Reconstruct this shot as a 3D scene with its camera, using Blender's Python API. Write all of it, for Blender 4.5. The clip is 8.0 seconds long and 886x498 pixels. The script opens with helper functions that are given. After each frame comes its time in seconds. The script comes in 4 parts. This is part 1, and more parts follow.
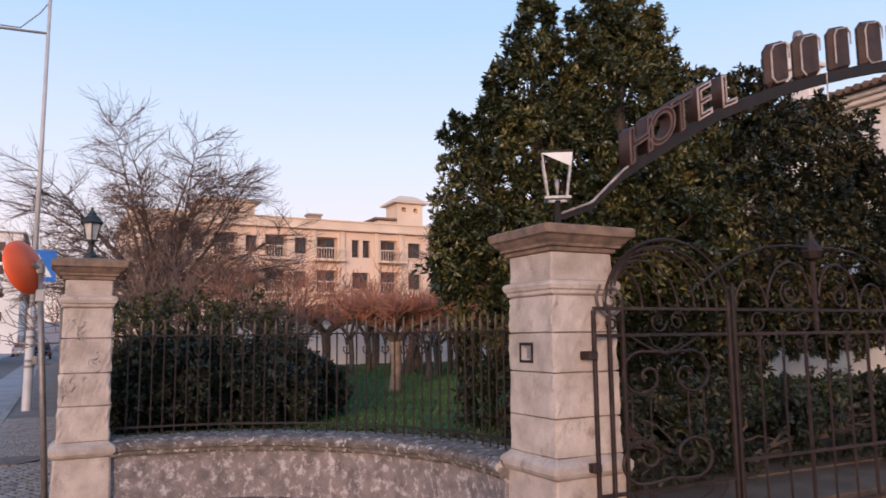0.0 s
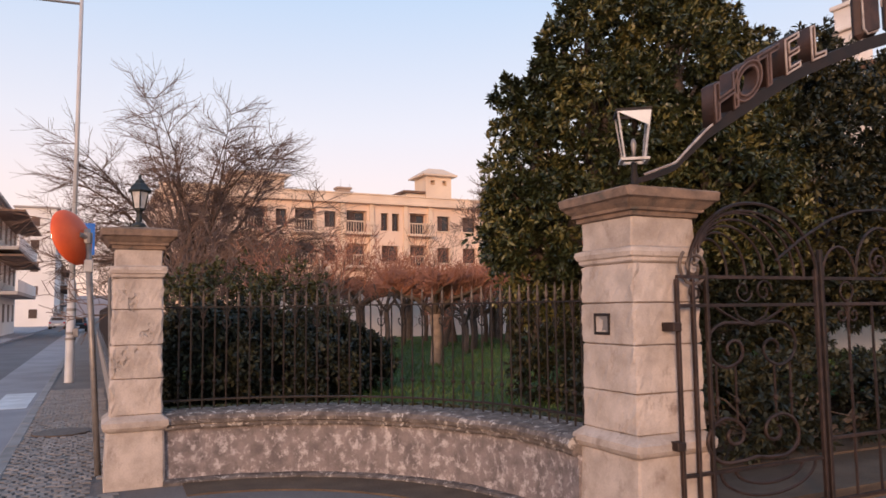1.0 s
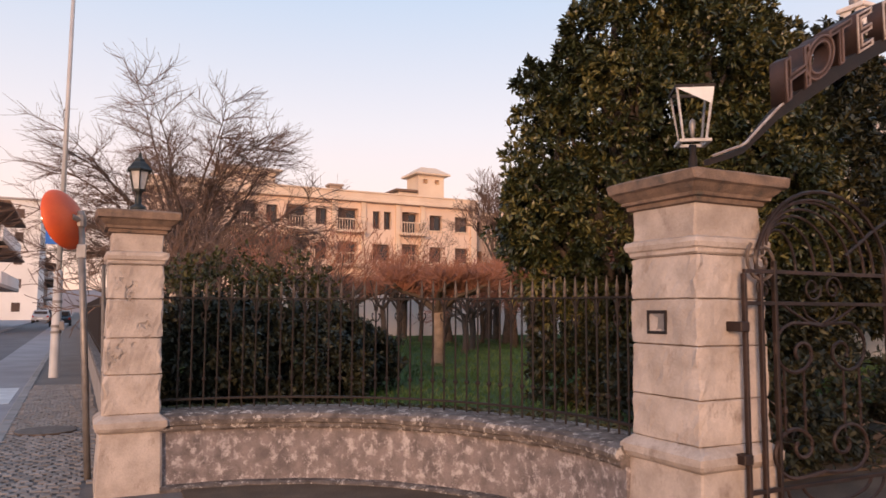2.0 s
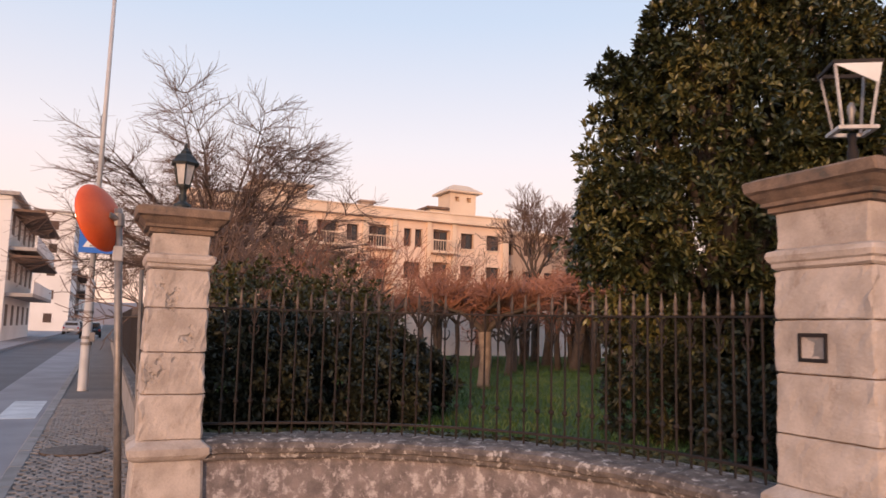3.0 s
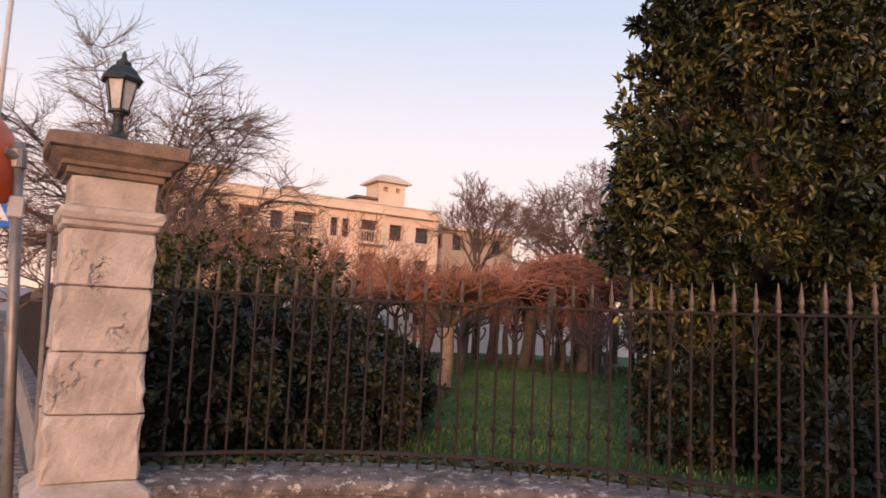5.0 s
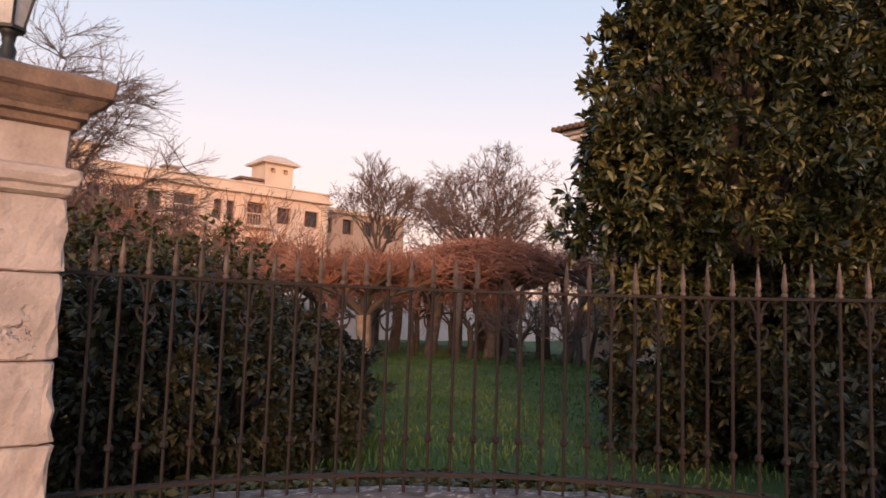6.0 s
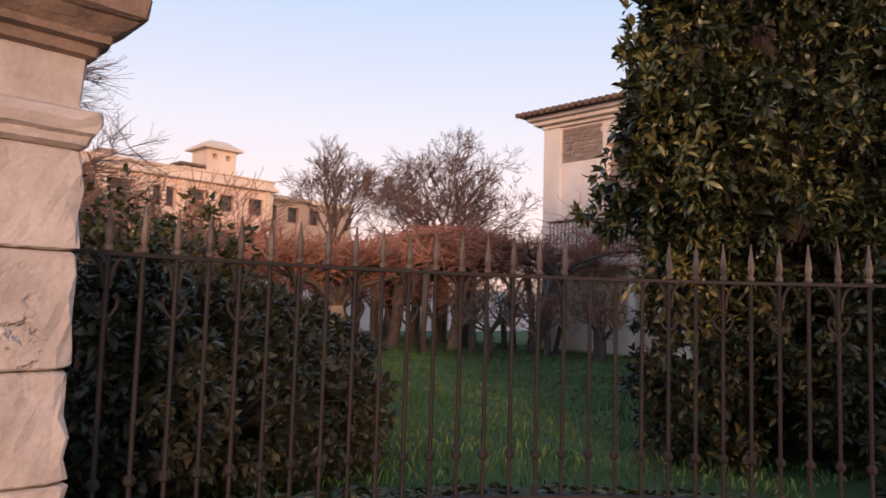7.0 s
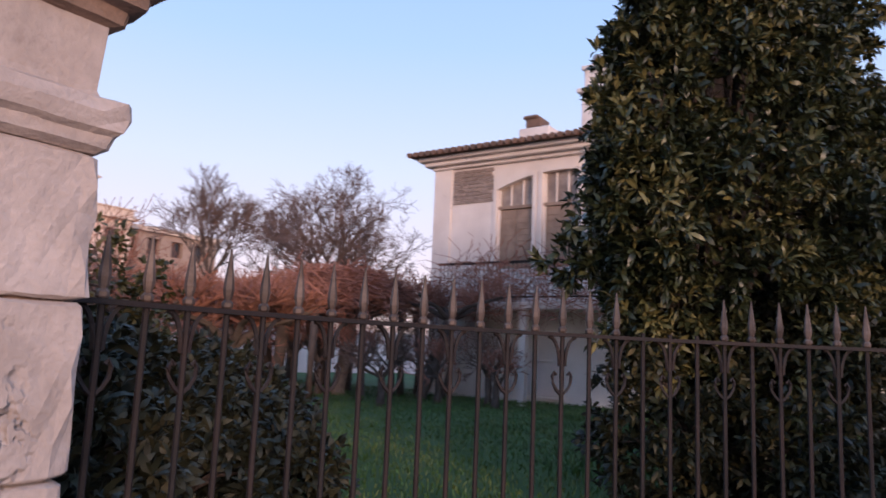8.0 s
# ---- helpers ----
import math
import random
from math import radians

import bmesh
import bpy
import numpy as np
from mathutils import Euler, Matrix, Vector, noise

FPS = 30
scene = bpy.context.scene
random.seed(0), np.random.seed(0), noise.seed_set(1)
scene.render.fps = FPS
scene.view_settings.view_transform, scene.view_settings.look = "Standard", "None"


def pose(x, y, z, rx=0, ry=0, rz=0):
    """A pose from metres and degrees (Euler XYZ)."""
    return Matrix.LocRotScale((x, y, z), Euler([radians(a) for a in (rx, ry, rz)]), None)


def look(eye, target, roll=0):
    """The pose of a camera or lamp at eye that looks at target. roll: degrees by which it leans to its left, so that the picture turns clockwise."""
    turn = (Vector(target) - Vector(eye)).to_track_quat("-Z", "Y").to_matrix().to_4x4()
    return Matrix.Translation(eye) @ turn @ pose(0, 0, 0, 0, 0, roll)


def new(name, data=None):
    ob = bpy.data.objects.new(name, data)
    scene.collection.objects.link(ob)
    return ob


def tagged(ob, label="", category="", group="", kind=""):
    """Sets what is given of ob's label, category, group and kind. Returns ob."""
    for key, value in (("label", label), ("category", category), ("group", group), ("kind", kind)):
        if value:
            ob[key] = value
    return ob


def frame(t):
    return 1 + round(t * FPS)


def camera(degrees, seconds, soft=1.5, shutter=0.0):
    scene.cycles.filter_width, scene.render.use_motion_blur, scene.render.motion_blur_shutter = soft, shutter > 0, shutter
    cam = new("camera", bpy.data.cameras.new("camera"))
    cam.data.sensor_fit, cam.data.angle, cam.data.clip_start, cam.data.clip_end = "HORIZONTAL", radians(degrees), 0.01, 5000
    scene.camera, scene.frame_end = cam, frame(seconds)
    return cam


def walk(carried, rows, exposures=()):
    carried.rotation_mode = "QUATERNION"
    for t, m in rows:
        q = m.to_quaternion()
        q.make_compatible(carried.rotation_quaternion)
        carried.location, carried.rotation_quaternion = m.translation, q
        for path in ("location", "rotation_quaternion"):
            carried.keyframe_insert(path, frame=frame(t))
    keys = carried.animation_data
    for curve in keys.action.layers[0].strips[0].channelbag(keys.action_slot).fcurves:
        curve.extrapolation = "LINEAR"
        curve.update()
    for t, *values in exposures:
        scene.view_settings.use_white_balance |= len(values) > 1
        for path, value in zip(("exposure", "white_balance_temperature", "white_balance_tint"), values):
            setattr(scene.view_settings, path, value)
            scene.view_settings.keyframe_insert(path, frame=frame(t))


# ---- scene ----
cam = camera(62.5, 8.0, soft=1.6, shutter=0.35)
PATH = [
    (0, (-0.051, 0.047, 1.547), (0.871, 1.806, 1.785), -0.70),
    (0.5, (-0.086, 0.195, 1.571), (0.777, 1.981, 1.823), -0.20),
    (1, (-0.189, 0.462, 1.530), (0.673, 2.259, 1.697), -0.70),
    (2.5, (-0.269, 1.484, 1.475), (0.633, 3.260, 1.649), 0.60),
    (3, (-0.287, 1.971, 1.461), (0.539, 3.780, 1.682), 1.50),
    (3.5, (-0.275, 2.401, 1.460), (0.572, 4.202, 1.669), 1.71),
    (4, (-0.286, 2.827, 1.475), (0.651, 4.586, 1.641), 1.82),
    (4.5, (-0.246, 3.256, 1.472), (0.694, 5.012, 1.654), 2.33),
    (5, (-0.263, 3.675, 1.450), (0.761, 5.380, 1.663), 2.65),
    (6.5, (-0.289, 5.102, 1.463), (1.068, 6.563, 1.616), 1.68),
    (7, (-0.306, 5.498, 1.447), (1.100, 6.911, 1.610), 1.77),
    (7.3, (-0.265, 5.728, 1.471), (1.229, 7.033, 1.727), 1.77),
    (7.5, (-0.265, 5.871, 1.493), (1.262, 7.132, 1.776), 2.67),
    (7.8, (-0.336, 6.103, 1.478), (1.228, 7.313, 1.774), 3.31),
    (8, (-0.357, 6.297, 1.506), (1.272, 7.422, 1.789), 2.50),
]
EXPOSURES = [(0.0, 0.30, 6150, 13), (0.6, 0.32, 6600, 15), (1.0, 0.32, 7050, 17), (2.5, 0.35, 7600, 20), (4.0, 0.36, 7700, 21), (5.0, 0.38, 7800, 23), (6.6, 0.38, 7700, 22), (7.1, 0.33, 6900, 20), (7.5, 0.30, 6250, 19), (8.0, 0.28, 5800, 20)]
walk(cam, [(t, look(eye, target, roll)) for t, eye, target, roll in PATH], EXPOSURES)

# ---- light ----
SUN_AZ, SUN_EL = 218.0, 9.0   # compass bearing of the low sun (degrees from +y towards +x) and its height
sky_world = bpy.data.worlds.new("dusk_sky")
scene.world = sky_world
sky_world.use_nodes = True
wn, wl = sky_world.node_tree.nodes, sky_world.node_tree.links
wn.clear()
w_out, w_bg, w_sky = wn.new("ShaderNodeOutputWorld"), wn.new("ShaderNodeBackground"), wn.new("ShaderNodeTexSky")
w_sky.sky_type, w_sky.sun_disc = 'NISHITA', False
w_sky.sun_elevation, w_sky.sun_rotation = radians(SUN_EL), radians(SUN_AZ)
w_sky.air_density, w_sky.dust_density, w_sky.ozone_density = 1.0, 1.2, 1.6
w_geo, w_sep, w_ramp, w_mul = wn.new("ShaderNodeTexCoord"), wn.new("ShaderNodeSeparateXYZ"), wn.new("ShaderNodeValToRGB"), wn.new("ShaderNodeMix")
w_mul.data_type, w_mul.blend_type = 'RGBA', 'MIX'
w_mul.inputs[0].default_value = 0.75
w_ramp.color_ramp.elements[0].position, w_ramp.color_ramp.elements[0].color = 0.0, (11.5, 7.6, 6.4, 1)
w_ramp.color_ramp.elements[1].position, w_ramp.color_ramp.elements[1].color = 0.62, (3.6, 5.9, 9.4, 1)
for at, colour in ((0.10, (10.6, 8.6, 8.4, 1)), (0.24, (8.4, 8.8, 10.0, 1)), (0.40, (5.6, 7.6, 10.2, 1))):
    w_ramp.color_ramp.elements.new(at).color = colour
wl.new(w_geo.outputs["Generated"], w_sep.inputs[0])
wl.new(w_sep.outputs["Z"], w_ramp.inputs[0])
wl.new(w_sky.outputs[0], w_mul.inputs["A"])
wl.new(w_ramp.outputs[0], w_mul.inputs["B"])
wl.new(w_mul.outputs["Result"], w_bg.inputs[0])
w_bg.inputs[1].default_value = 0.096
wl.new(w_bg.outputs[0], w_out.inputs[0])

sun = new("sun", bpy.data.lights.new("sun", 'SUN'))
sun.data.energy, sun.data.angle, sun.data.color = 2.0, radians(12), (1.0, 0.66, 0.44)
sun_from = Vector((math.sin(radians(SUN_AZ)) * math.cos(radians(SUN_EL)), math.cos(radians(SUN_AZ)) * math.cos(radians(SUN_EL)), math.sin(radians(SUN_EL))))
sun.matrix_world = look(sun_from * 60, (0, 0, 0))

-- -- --

> TASK DESCRIPTION:
Restate the entire listing word for word, excluding pictures.

> EXERCISE ANSWER:
Reconstruct this shot as a 3D scene with its camera, using Blender's Python API. Write all of it, for Blender 4.5. The clip is 8.0 seconds long and 886x498 pixels. The script opens with helper functions that are given. After each frame comes its time in seconds. The script comes in 4 parts. This is part 1, and more parts follow.
0.0 s
1.0 s
2.0 s
3.0 s
5.0 s
6.0 s
7.0 s
8.0 s
# ---- helpers ----
import math
import random
from math import radians

import bmesh
import bpy
import numpy as np
from mathutils import Euler, Matrix, Vector, noise

FPS = 30
scene = bpy.context.scene
random.seed(0), np.random.seed(0), noise.seed_set(1)
scene.render.fps = FPS
scene.view_settings.view_transform, scene.view_settings.look = "Standard", "None"


def pose(x, y, z, rx=0, ry=0, rz=0):
    """A pose from metres and degrees (Euler XYZ)."""
    return Matrix.LocRotScale((x, y, z), Euler([radians(a) for a in (rx, ry, rz)]), None)


def look(eye, target, roll=0):
    """The pose of a camera or lamp at eye that looks at target. roll: degrees by which it leans to its left, so that the picture turns clockwise."""
    turn = (Vector(target) - Vector(eye)).to_track_quat("-Z", "Y").to_matrix().to_4x4()
    return Matrix.Translation(eye) @ turn @ pose(0, 0, 0, 0, 0, roll)


def new(name, data=None):
    ob = bpy.data.objects.new(name, data)
    scene.collection.objects.link(ob)
    return ob


def tagged(ob, label="", category="", group="", kind=""):
    """Sets what is given of ob's label, category, group and kind. Returns ob."""
    for key, value in (("label", label), ("category", category), ("group", group), ("kind", kind)):
        if value:
            ob[key] = value
    return ob


def frame(t):
    return 1 + round(t * FPS)


def camera(degrees, seconds, soft=1.5, shutter=0.0):
    scene.cycles.filter_width, scene.render.use_motion_blur, scene.render.motion_blur_shutter = soft, shutter > 0, shutter
    cam = new("camera", bpy.data.cameras.new("camera"))
    cam.data.sensor_fit, cam.data.angle, cam.data.clip_start, cam.data.clip_end = "HORIZONTAL", radians(degrees), 0.01, 5000
    scene.camera, scene.frame_end = cam, frame(seconds)
    return cam


def walk(carried, rows, exposures=()):
    carried.rotation_mode = "QUATERNION"
    for t, m in rows:
        q = m.to_quaternion()
        q.make_compatible(carried.rotation_quaternion)
        carried.location, carried.rotation_quaternion = m.translation, q
        for path in ("location", "rotation_quaternion"):
            carried.keyframe_insert(path, frame=frame(t))
    keys = carried.animation_data
    for curve in keys.action.layers[0].strips[0].channelbag(keys.action_slot).fcurves:
        curve.extrapolation = "LINEAR"
        curve.update()
    for t, *values in exposures:
        scene.view_settings.use_white_balance |= len(values) > 1
        for path, value in zip(("exposure", "white_balance_temperature", "white_balance_tint"), values):
            setattr(scene.view_settings, path, value)
            scene.view_settings.keyframe_insert(path, frame=frame(t))


# ---- scene ----
cam = camera(62.5, 8.0, soft=1.6, shutter=0.35)
PATH = [
    (0, (-0.051, 0.047, 1.547), (0.871, 1.806, 1.785), -0.70),
    (0.5, (-0.086, 0.195, 1.571), (0.777, 1.981, 1.823), -0.20),
    (1, (-0.189, 0.462, 1.530), (0.673, 2.259, 1.697), -0.70),
    (2.5, (-0.269, 1.484, 1.475), (0.633, 3.260, 1.649), 0.60),
    (3, (-0.287, 1.971, 1.461), (0.539, 3.780, 1.682), 1.50),
    (3.5, (-0.275, 2.401, 1.460), (0.572, 4.202, 1.669), 1.71),
    (4, (-0.286, 2.827, 1.475), (0.651, 4.586, 1.641), 1.82),
    (4.5, (-0.246, 3.256, 1.472), (0.694, 5.012, 1.654), 2.33),
    (5, (-0.263, 3.675, 1.450), (0.761, 5.380, 1.663), 2.65),
    (6.5, (-0.289, 5.102, 1.463), (1.068, 6.563, 1.616), 1.68),
    (7, (-0.306, 5.498, 1.447), (1.100, 6.911, 1.610), 1.77),
    (7.3, (-0.265, 5.728, 1.471), (1.229, 7.033, 1.727), 1.77),
    (7.5, (-0.265, 5.871, 1.493), (1.262, 7.132, 1.776), 2.67),
    (7.8, (-0.336, 6.103, 1.478), (1.228, 7.313, 1.774), 3.31),
    (8, (-0.357, 6.297, 1.506), (1.272, 7.422, 1.789), 2.50),
]
EXPOSURES = [(0.0, 0.30, 6150, 13), (0.6, 0.32, 6600, 15), (1.0, 0.32, 7050, 17), (2.5, 0.35, 7600, 20), (4.0, 0.36, 7700, 21), (5.0, 0.38, 7800, 23), (6.6, 0.38, 7700, 22), (7.1, 0.33, 6900, 20), (7.5, 0.30, 6250, 19), (8.0, 0.28, 5800, 20)]
walk(cam, [(t, look(eye, target, roll)) for t, eye, target, roll in PATH], EXPOSURES)

# ---- light ----
SUN_AZ, SUN_EL = 218.0, 9.0   # compass bearing of the low sun (degrees from +y towards +x) and its height
sky_world = bpy.data.worlds.new("dusk_sky")
scene.world = sky_world
sky_world.use_nodes = True
wn, wl = sky_world.node_tree.nodes, sky_world.node_tree.links
wn.clear()
w_out, w_bg, w_sky = wn.new("ShaderNodeOutputWorld"), wn.new("ShaderNodeBackground"), wn.new("ShaderNodeTexSky")
w_sky.sky_type, w_sky.sun_disc = 'NISHITA', False
w_sky.sun_elevation, w_sky.sun_rotation = radians(SUN_EL), radians(SUN_AZ)
w_sky.air_density, w_sky.dust_density, w_sky.ozone_density = 1.0, 1.2, 1.6
w_geo, w_sep, w_ramp, w_mul = wn.new("ShaderNodeTexCoord"), wn.new("ShaderNodeSeparateXYZ"), wn.new("ShaderNodeValToRGB"), wn.new("ShaderNodeMix")
w_mul.data_type, w_mul.blend_type = 'RGBA', 'MIX'
w_mul.inputs[0].default_value = 0.75
w_ramp.color_ramp.elements[0].position, w_ramp.color_ramp.elements[0].color = 0.0, (11.5, 7.6, 6.4, 1)
w_ramp.color_ramp.elements[1].position, w_ramp.color_ramp.elements[1].color = 0.62, (3.6, 5.9, 9.4, 1)
for at, colour in ((0.10, (10.6, 8.6, 8.4, 1)), (0.24, (8.4, 8.8, 10.0, 1)), (0.40, (5.6, 7.6, 10.2, 1))):
    w_ramp.color_ramp.elements.new(at).color = colour
wl.new(w_geo.outputs["Generated"], w_sep.inputs[0])
wl.new(w_sep.outputs["Z"], w_ramp.inputs[0])
wl.new(w_sky.outputs[0], w_mul.inputs["A"])
wl.new(w_ramp.outputs[0], w_mul.inputs["B"])
wl.new(w_mul.outputs["Result"], w_bg.inputs[0])
w_bg.inputs[1].default_value = 0.096
wl.new(w_bg.outputs[0], w_out.inputs[0])

sun = new("sun", bpy.data.lights.new("sun", 'SUN'))
sun.data.energy, sun.data.angle, sun.data.color = 2.0, radians(12), (1.0, 0.66, 0.44)
sun_from = Vector((math.sin(radians(SUN_AZ)) * math.cos(radians(SUN_EL)), math.cos(radians(SUN_AZ)) * math.cos(radians(SUN_EL)), math.sin(radians(SUN_EL))))
sun.matrix_world = look(sun_from * 60, (0, 0, 0))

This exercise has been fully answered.